Last night on my walk I ran into a policeman, who works in the Visayas, and comes home to his family for a visit every 2-3 months. I told him I am hoping to develop a marriage-enrichment seminar, and asked him if I could ask a question about problems couples often have. He replied with information about his own marriage, how arguments sometimes lead to his leaving for an hour or so. I in effect suggested a better way, the way of Love. St. Paul said, “Husbands, love your wives, as Christ loved the church,” in Ephesians 5, and I Corinthians 13 he said “Love suffers long (=is patient) and is kind.”
I want to quote something from last week’s column, on the Will of God.
What is His will? That we love. “Love is the fulfillment of the law.” “A new commandment do I give you, that you love one another.”
In fact, the Great Judgment scene in Matt. 25 really asks—How well did you love? Did you love me, in the poor, naked, imprisoned, hungry brethren of mine?
Jesus also expresses God’s will in saying, Come unto me, all who are weary and heavy laden, and I will give you rest. Take my yoke and learn from me. . .For my yoke is easy, and my burden is light.
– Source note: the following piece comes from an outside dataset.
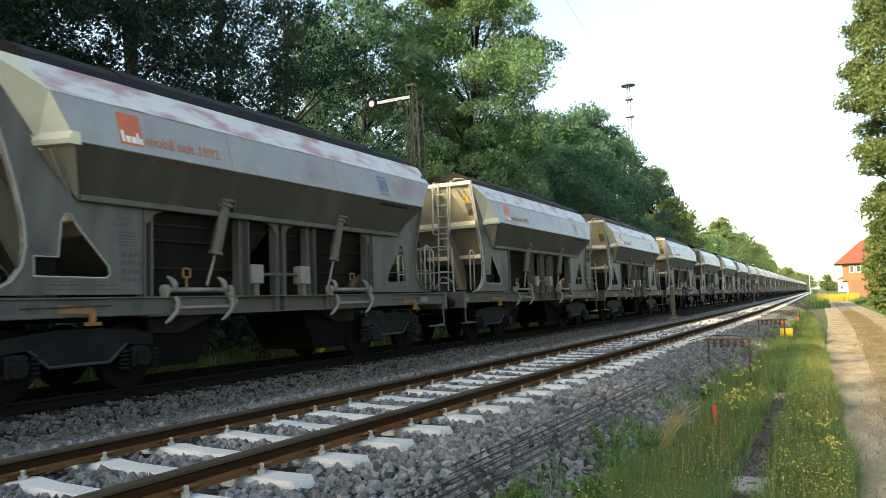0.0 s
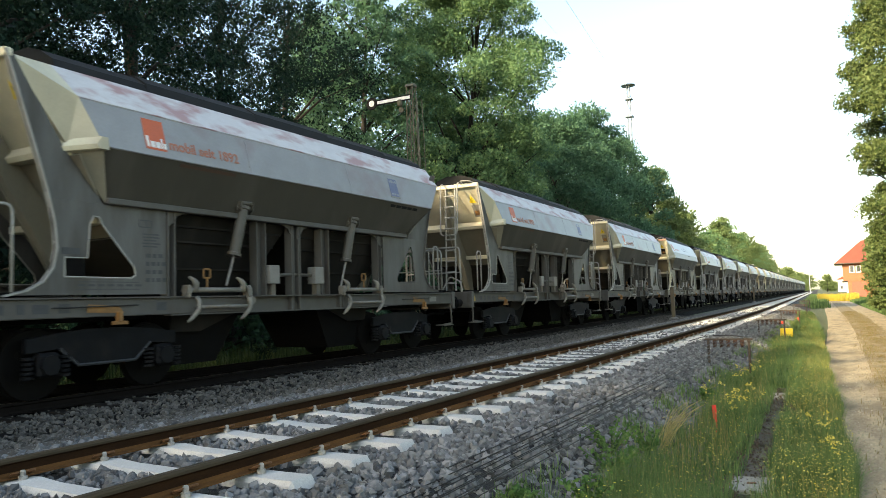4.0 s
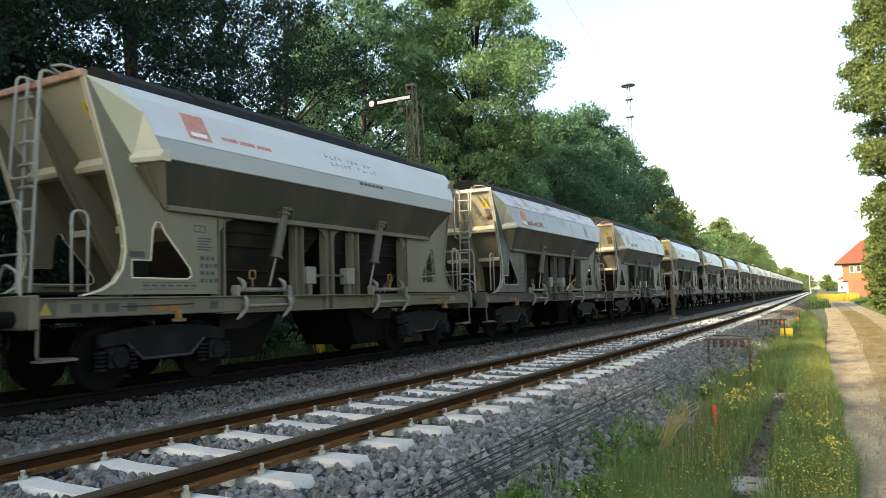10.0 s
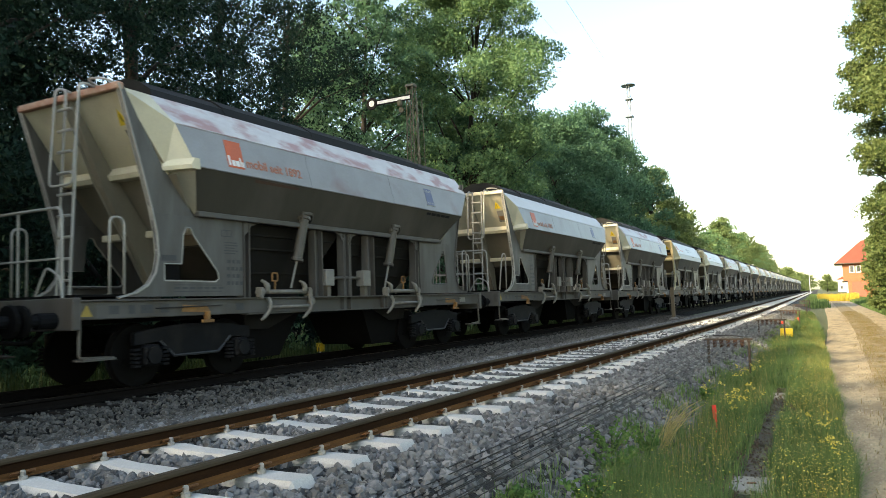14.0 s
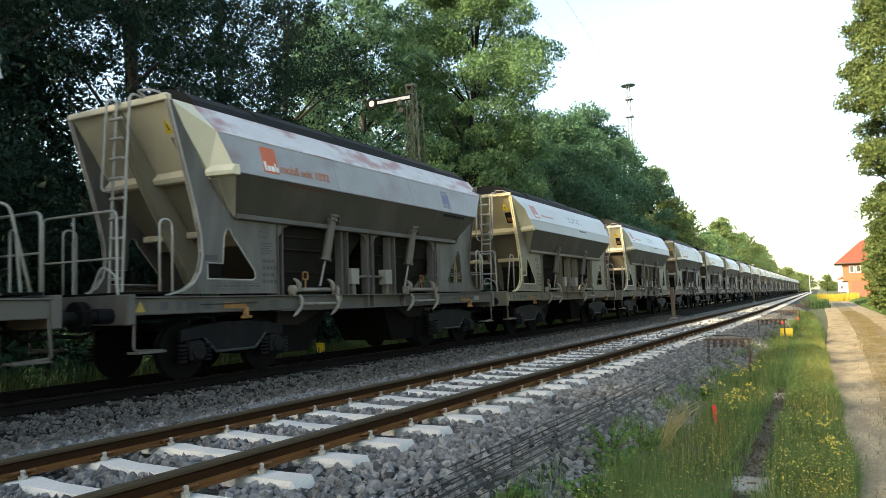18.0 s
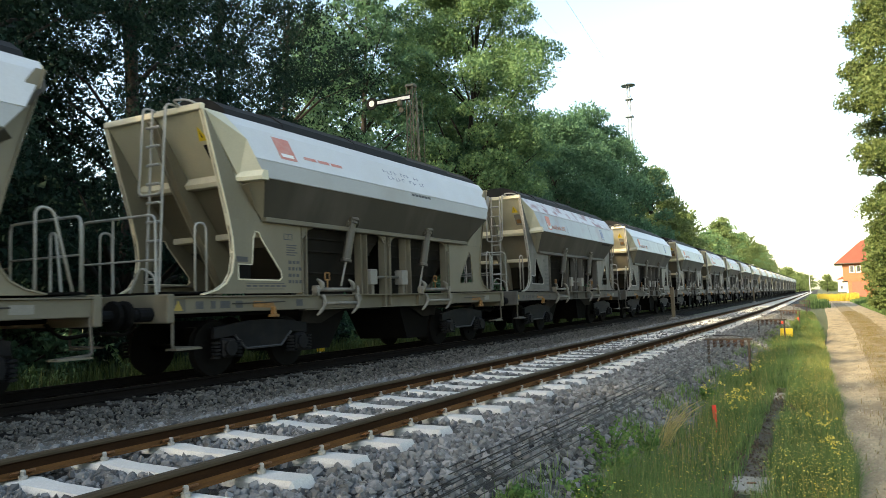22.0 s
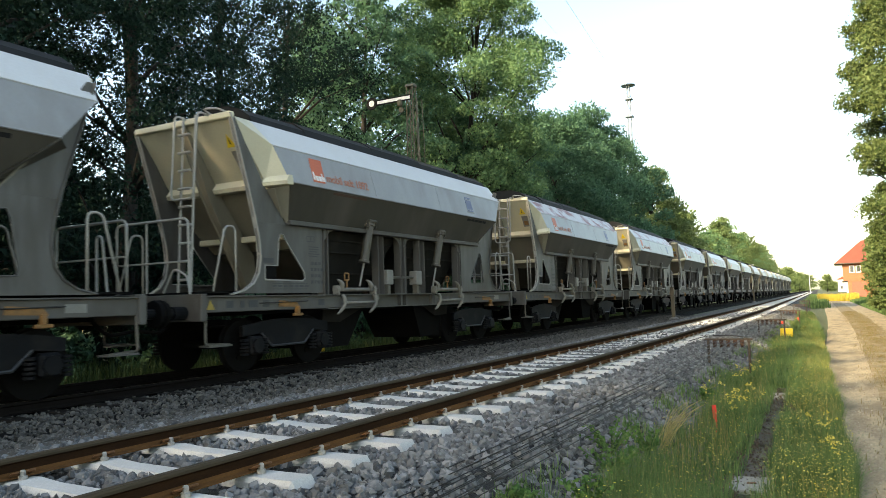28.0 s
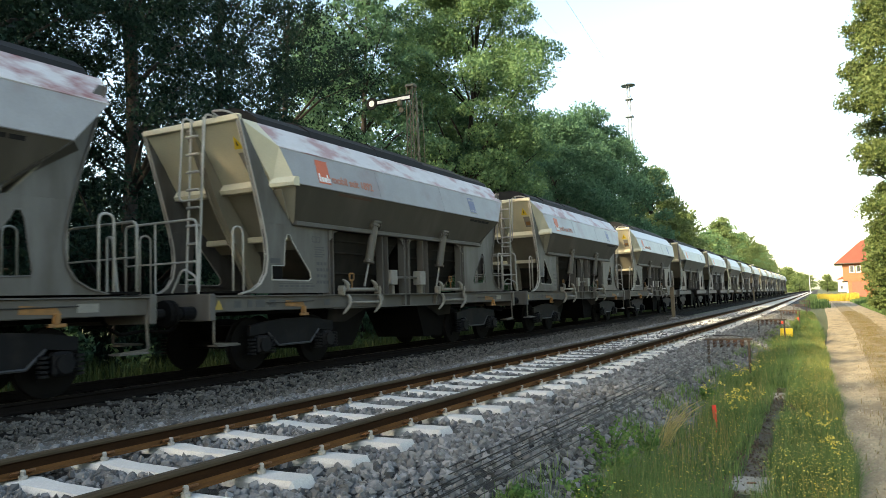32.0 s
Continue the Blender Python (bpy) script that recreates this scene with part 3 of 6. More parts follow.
def clear_of_sleepers(s, lat):
    """False on the sleepers and rails, so that they stay free of stones."""
    near = np.abs((s / 0.6 + 0.5) % 1.0 - 0.5) * 0.6
    inside = (lat > TRACK_LAT - 1.22) & (lat < TRACK_LAT + 1.22)
    rails = (np.abs(lat + 0.078) < 0.10) | (np.abs(lat + 0.078 + GAUGE) < 0.10)
    return ~((inside & (near < np.where(s > 11, 0.135, 0.122))) | (rails & (near > 0.05)))


rng = np.random.default_rng(5)
n = 50000
s = -3.0 + 14.0 * rng.uniform(0, 1, n) ** 1.15
lat = rng.uniform(-2.9, 1.95, n)
ok = clear_of_sleepers(s, lat)
s, lat = s[ok], lat[ok]
stones("ballast_stones", rng, s, lat, bed_z(lat) + rng.uniform(-0.015, 0.030, len(s)), 0.0290, M_STONE, "loose grey broken ballast stones of the empty track")
n = 12000
s = rng.uniform(-12, -2.95, n)
lat = rng.uniform(-2.9, 1.95, n)
ok = clear_of_sleepers(s, lat)
s, lat = s[ok], lat[ok]
stones("ballast_stones", rng, s, lat, bed_z(lat) + rng.uniform(-0.01, 0.03, len(s)), 0.042, M_STONE, "loose grey broken ballast stones between the sleepers", OCTA_V, OCTA_F)
n = 26000
s = 11 + 39 * rng.uniform(0, 1, n) ** 1.6
lat = rng.uniform(-2.9, 1.95, n)
ok = clear_of_sleepers(s, lat)
s, lat = s[ok], lat[ok]
stones("ballast_stones", rng, s, lat, bed_z(lat) + rng.uniform(-0.005, 0.040, len(s)), 0.040, M_STONE, "loose grey broken ballast stones further along the track", OCTA_V, OCTA_F)
n = 22000
s = -1 + 44 * rng.uniform(0, 1, n) ** 1.5
lat = rng.uniform(-6.1, -4.15, n)
stones("old_ballast_stones", rng, s, lat, np.interp(lat, [-5.4, -5.0, -4.6, -4.3], [-0.33, -0.38, -0.41, -0.365]) + rng.uniform(-0.005, 0.025, n), 0.027, M_STONE_SOOTY,
       "dusty brown-grey stones along the edge of the train's track")
n = 13000
s = -1 + 60 * rng.uniform(0, 1, n) ** 1.8
lat = rng.uniform(2.8, 5.5, n)
stones("road_gravel", rng, s, lat, np.interp(lat, ROAD_LATS, ROAD_Z) + 0.001, 0.010, M_GRIT,
       "fine loose gravel on the sandy road", OCTA_V, OCTA_F)
n = 15000
s = -2 + 40 * rng.uniform(0, 1, n) ** 1.5
lat = -3.80 + 0.08 * np.sin(s * 0.8) + 1.05 * rng.uniform(0, 1, n) ** 0.75
stones("path_stones", rng, s, lat, np.interp(lat, [-5.0, -4.75, -4.3, -3.6, -3.1, -2.7], [-0.385, -0.40, -0.36, -0.35, -0.355, -0.40]) + rng.uniform(0.0, 0.05, len(s)), 0.033, M_STONE,
       "grey stones spilled beside the path between the tracks")
n = 9000
s = -2 + 30 * rng.uniform(0, 1, n) ** 1.5
lat = rng.uniform(-4.3, -3.6, n)
stones("path_gravel", rng, s, lat, np.full(n, -0.352) + rng.uniform(-0.006, 0.004, n), 0.011, M_STONE_OLD, "fine trodden gravel on the dirt path", OCTA_V, OCTA_F)


# ---- the train ----
WAGON_LEN = 13.45


def loft(rings, bm=None, ends=False):
    """Skin between rings of equal length."""
    own = bm or bmesh.new()
    vs = [[own.verts.new(p) for p in r] for r in rings]
    k = len(rings[0])
    for a, b in zip(vs, vs[1:]):
        for i in range(k):
            own.faces.new((a[i], a[(i + 1) % k], b[(i + 1) % k], b[i]))
    if ends:
        own.faces.new(vs[0])
        own.faces.new(vs[-1][::-1])
    return own


def slab(quad, t, bm=None):
    """A flat panel of thickness t behind a four- or more-cornered face."""
    own = bm or bmesh.new()
    p = [Vector(q) for q in quad]
    nrm = (p[1] - p[0]).cross(p[2] - p[0]).normalized() * t
    a = [own.verts.new(q) for q in p]
    b = [own.verts.new(q - nrm) for q in p]
    own.faces.new(a)
    own.faces.new(b[::-1])
    k = len(p)
    for i in range(k):
        own.faces.new((a[i], b[i], b[(i + 1) % k], a[(i + 1) % k]))
    return own


def words(text, size, name="lettering"):
    """Flat raised lettering from the built-in font, as a mesh in its own x, y plane."""
    cu = bpy.data.curves.new(name, "FONT")
    cu.body, cu.size, cu.extrude, cu.offset = text, size, 0.002, 0.005
    ob = new(name, cu)
    me = bpy.data.meshes.new_from_object(ob.evaluated_get(bpy.context.evaluated_depsgraph_get()))
    bpy.data.objects.remove(ob)
    return me


# cross-section of the hopper: half width, height above the rails, and how far it reaches towards the ladder end and the other end
TOP, SHOULDER, HIP, SILL = (0.88, 4.50, 4.66, 5.54), (1.30, 4.02, 4.53, 5.37), (1.48, 3.37, 4.27, 4.72), (1.20, 2.70, 4.02, 3.90)
GUSSET_X = 1.17
GUSSET_EDGE = [(5.42, 4.30), (5.21, 3.68), (5.06, 3.22), (4.90, 2.70), (4.80, 2.30), (4.77, 1.98), (4.82, 1.72), (4.95, 1.54), (5.15, 1.43), (5.44, 1.36)]
HOLE = [(4.64, 1.60), (4.64, 1.86), (4.31, 1.86), (4.27, 2.33), (4.21, 2.44), (4.13, 2.43), (4.07, 2.32), (3.56, 1.75), (3.54, 1.64), (3.61, 1.59)]
HOLE_SKIRT = [(4.95, 1.36), (4.79, 1.90), (4.775, 2.05), (4.87, 2.62), (4.3, 2.62), (4.15, 2.62), (4.0, 2.62), (2.99, 2.62), (2.99, 1.36), (3.5, 1.36)]
FAR_HOLE = [(4.34, 1.60), (4.36, 1.66), (4.26, 2.32), (4.20, 2.44), (4.12, 2.43), (4.06, 2.32), (3.58, 1.74), (3.55, 1.63), (3.62, 1.58)]
FAR_SKIRT = [(4.95, 1.36), (4.82, 1.72), (4.77, 1.98), (4.87, 2.62), (4.3, 2.62), (4.05, 2.62), (2.99, 2.62), (2.99, 1.36), (3.9, 1.36)]


PANEL_EDGES = [HIP, SHOULDER]
RINGS_CREAM = [TOP, (1.05, 4.31, 4.61, 5.47), (1.39, 3.70, 4.40, 5.04), HIP]


def mirror(pts, sign):
    return [(y * sign, z) for y, z in pts]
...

Matt. 11: 28-30. This is discipleship—learning from Jesus how to love.
James 1 says: Religion that God our Father accepts as pure and faultless is this: care for widows in their distress and to keep oneself from being polluted by the world. (THIS is what counts, as far more important than regular “religious” observances, even though we should not “forsake our meeting together,” Heb. 10:25).
Other places, like 1 John, again and again tell people that the will of God is that we love one another, as God in Christ loves us.
The Way of Love: I Corinthians 13, NIV.
If I speak in the tongues[a] of men or of angels, but do not have love, I am only a resounding gong or a clanging cymbal. 2 If I have the gift of prophecy and can fathom all mysteries and all knowledge, and if I have a faith that can move mountains, but do not have love, I am nothing. 3 If I give all I possess to the poor and give over my body to hardship that I may boast,[b] but do not have love, I gain nothing.
4 Love is patient, love is kind. It does not envy, it does not boast, it is not proud.5 It does not dishonor others, it is not self-seeking, it is not easily angered, it keeps no record of wrongs. 6 Love does not delight in evil but rejoices with the truth. 7 It always protects, always trusts, always hopes, always perseveres.
8 Love never fails. But where there are prophecies, they will cease; where there are tongues, they will be stilled; where there is knowledge, it will pass away. 9 For we know in part and we prophesy in part, 10 but when completeness comes, what is in part disappears. 11 When I was a child, I talked like a child, I thought like a child, I reasoned like a child. When I became a man, I put the ways of childhood behind me. 12 For now we see only a reflection as in a mirror; then we shall see face to face. Now I know in part; then I shall know fully, even as I am fully known.
13 And now these three remain: faith, hope and love. But the greatest of these is love.
I once heard a sermon on this chapter, in which the preacher pointed out that we should love like this, because that is what God is like: God is love. God is patient (suffers long) and is kind.
Obviously it is more than a feeling; it is loving deeds and verbal and non-verbal expressions.
And listening to each other, turning off cell phones and mobile devices, drawing each other out.
Trying to solve problems rather than fixing blame or proving oneself right.
Turning off distractions, turning to each other, face-to-face, spending real time with each other.
Speaking the truth in love, says St. Paul, in Ephesians 4.
Being strong, not defensive, ready to enter the pain of another, for Love suffers long, and is kind.
Love is the opposite of sin, and requires surrendering to Christ in you, the hope of glory. Col. 1.
And the hope of a glorious marriage, for policemen, teachers, all of us.